February 21, 2019

I read The Sun is Also a Star

 This week's novel is The Sun is Also a Star, contemporary YA by Nicola Yoon.  This one was a Goodreads Choice nominee for YA fiction in 2016, and it's been sitting on my to-read list for a while.

Natasha is into science and facts, and she's going to be deported back to Jamaica this evening.  Daniel believes in fate and poetry, but his Korean parents want him to go to Yale and be a doctor or else.  Daniel believes fate introduced him to Natasha, and Natasha does not have time to fall in love because she has twelve hours to figure out how to stay in the country.

The thing that grabbed me most about this book was how Natasha loves science.  She loves talking about stars and parallel universes and black holes.  She's into the flashy, fun stuff that high school science nerds love.  She's into the stuff that entices you in: the beautiful false-color pictures of nebulae and looking smart while you explain everything you know about quarks.  I relate so hard to where she is in her relationship with science--the shiny honeymoon phase.  She hasn't figured out that there's a disconnect between what makes kids into science and the daily work of scientists.  Natasha talks about how she wants to be a data scientist because it's practical, but I bet she has not yet run a single Monte Carlo simulation.  She probably thinks Schrodinger's equation looks "elegant" and hasn't had to actually crank out those integrals yet.  Not that Monte Carlos aren't great, they're just disconnected from the stuff NASA PR shows to get people excited about space.  This part of Natasha felt real, and it made me nostalgic.

The way the book is structured is also pretty neat.  The chapters are all very short, usually less that three pages.  Mostly they alternate between Natasha's POV and Daniel's POV.  But then it will mix it up with a 3rd person essay about the history of how black hair-care stores came to be owned mostly by Koreans or the etymology of the word "irie."  These widen the story up to give some context, to make the story broader, but, partitioned off in their own short chapters, they never feel like info dumps.  Also, every so often, there will be a chapter from a side character's POV.  At one point, early in the story, Natasha is nearly hit by a car.  The next chapter is from the driver's POV and explains why he was driving recklessly.  It's not given as an excuse, but as an explanation.  Every seemingly insignificant character who affects Natasha or Daniel's lives have lives of their own that they don't guess or even think about. 

These do a lot of work to point out that no one is putting themselves in each other's shoes.  No one is thinking about what Natasha's going through.  No one's thinking that maybe the security guard is having a bad day.  When these chapters pop up, it's always a little jarring.  Wait, that guy has a backstory? 
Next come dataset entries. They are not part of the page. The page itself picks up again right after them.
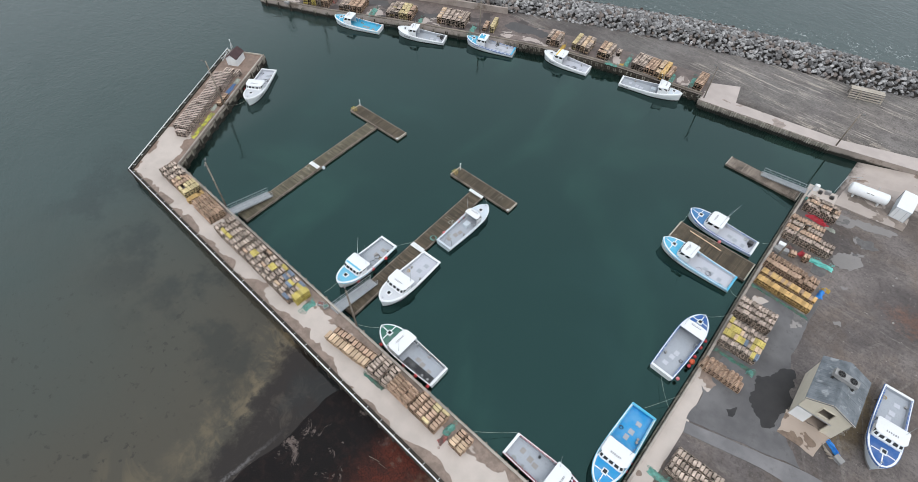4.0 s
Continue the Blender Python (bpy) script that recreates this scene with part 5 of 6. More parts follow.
# beside the quay
trap_stack(-20.7, 105.0, 2, 9, 3, 4, "gbg", 1.05, where="at the quay's head")
trap_stack(-21.0, 97.8, 4, 9, 4, 4, "gb", 1.25, where="on the quay")
trap_stack(-17.3, 96.7, 4, 4, 2, 4, "g", where="beside coloured rope on the quay")
trap_stack(-20.4, 92.9, 14, 2, 1, 2, "b", where="between the larger stacks")
trap_stack(-18.6, 93.2, 8, 2, 1, 3, "b", where="between the larger stacks")
trap_stack(-19.2, 88.6, -1, 13, 2, 4, "br", 1.2, where="on the quay")
trap_stack(-18.6, 85.7, 0, 14, 1, 4, "b", 1.2, where="on the quay", tops="oobooobobooob")
trap_stack(-18.5, 84.35, 0, 14, 1, 3, "o", 1.2, where="over teal netting on the quay", missing=0)
trap_stack(-19.9, 77.9, 3, 9, 3, 4, "g", 1.12, where="on the quay")
trap_stack(-19.4, 72.8, 4, 9, 4, 4, "gb", 1.15, where="on the quay", tops="ggggggggg" + "yuyyyfyyu" + "gyfffyyyf" + "gggyyyygg")
trap_stack(-19.1, 66.2, 2, 10, 1, 3, "r", 1.25, pitch=0.56, where="low on the quay")
trap_stack(-19.3, 67.35, 2, 9, 1, 2, "r", 1.1, pitch=0.56, where="low on the quay")
trap_stack(-15.6, 52.3, 2, 10, 3, 4, "g", 1.13, where="on the asphalt with netting below")
trap_stack(-15.2, 45.3, 2, 10, 3, 4, "g", 1.13, where="on the asphalt beside the quay", tops="gggggggggg" + "gggggggggg" + "ggggfffggg")
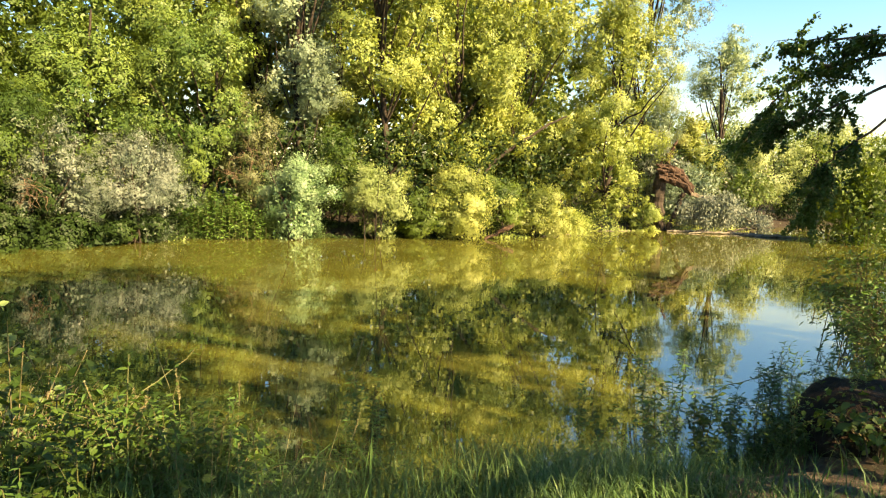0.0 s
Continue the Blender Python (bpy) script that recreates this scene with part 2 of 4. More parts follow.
def mesh_from(name, verts, faces4, material, smooth=False):
    """A mesh from arrays of vertices and faces, all quads or all triangles."""
    me = bpy.data.meshes.new(name)
    n, f = len(verts), len(faces4)
    c = np.asarray(faces4).shape[1]
    me.vertices.add(n)
    me.vertices.foreach_set("co", np.asarray(verts, np.float32).ravel())
    me.loops.add(c * f)
    me.loops.foreach_set("vertex_index", np.asarray(faces4, np.int32).ravel())
    me.polygons.add(f)
    me.polygons.foreach_set("loop_start", np.arange(0, c * f, c, dtype=np.int32))
    me.update(calc_edges=True)
    if smooth:
        me.polygons.foreach_set("use_smooth", np.ones(f, bool))
    me.materials.append(material)
    return me


def unit(v):
    return v / np.maximum(np.linalg.norm(v, axis=-1, keepdims=True), 1e-9)


def leaf_arrays(pos, nrm, along, length, width, fold=0.18):
    """Folded diamond leaves: base, side, tip, side."""
    n = len(pos)
    nrm = unit(nrm)
    along = unit(along - (along * nrm).sum(-1, keepdims=True) * nrm)
    side = np.cross(nrm, along)
    L, W = np.reshape(length, (-1, 1)) * np.ones((n, 1)), np.reshape(width, (-1, 1)) * np.ones((n, 1))
    v = np.stack([pos, pos + along * L * 0.45 + side * W * 0.5 + nrm * W * fold,
                  pos + along * L, pos + along * L * 0.45 - side * W * 0.5 + nrm * W * fold], 1)
    return v.reshape(-1, 3), np.arange(4 * n).reshape(n, 4)


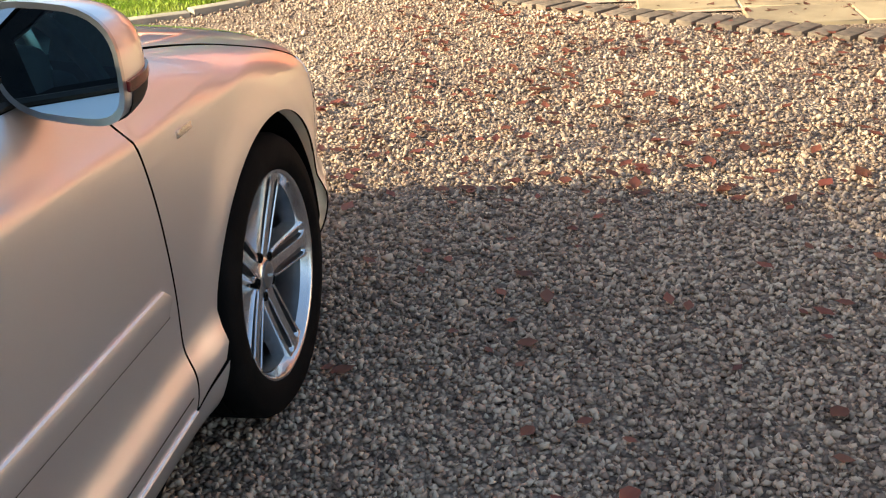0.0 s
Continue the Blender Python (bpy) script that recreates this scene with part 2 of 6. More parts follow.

But it also it works with the theme of destiny and a million tiny variables working to bring Natasha and Daniel together.  Daniel goes on about fate a lot, much to Natasha's annoyance, and Natasha talks about how the variables are all chance.  These side chapters don't really answer which one of them is right, but they could be used as evidence for both of them.  They met because she was nearly hit by a car, because the driver was drinking, because his teenage daughter died.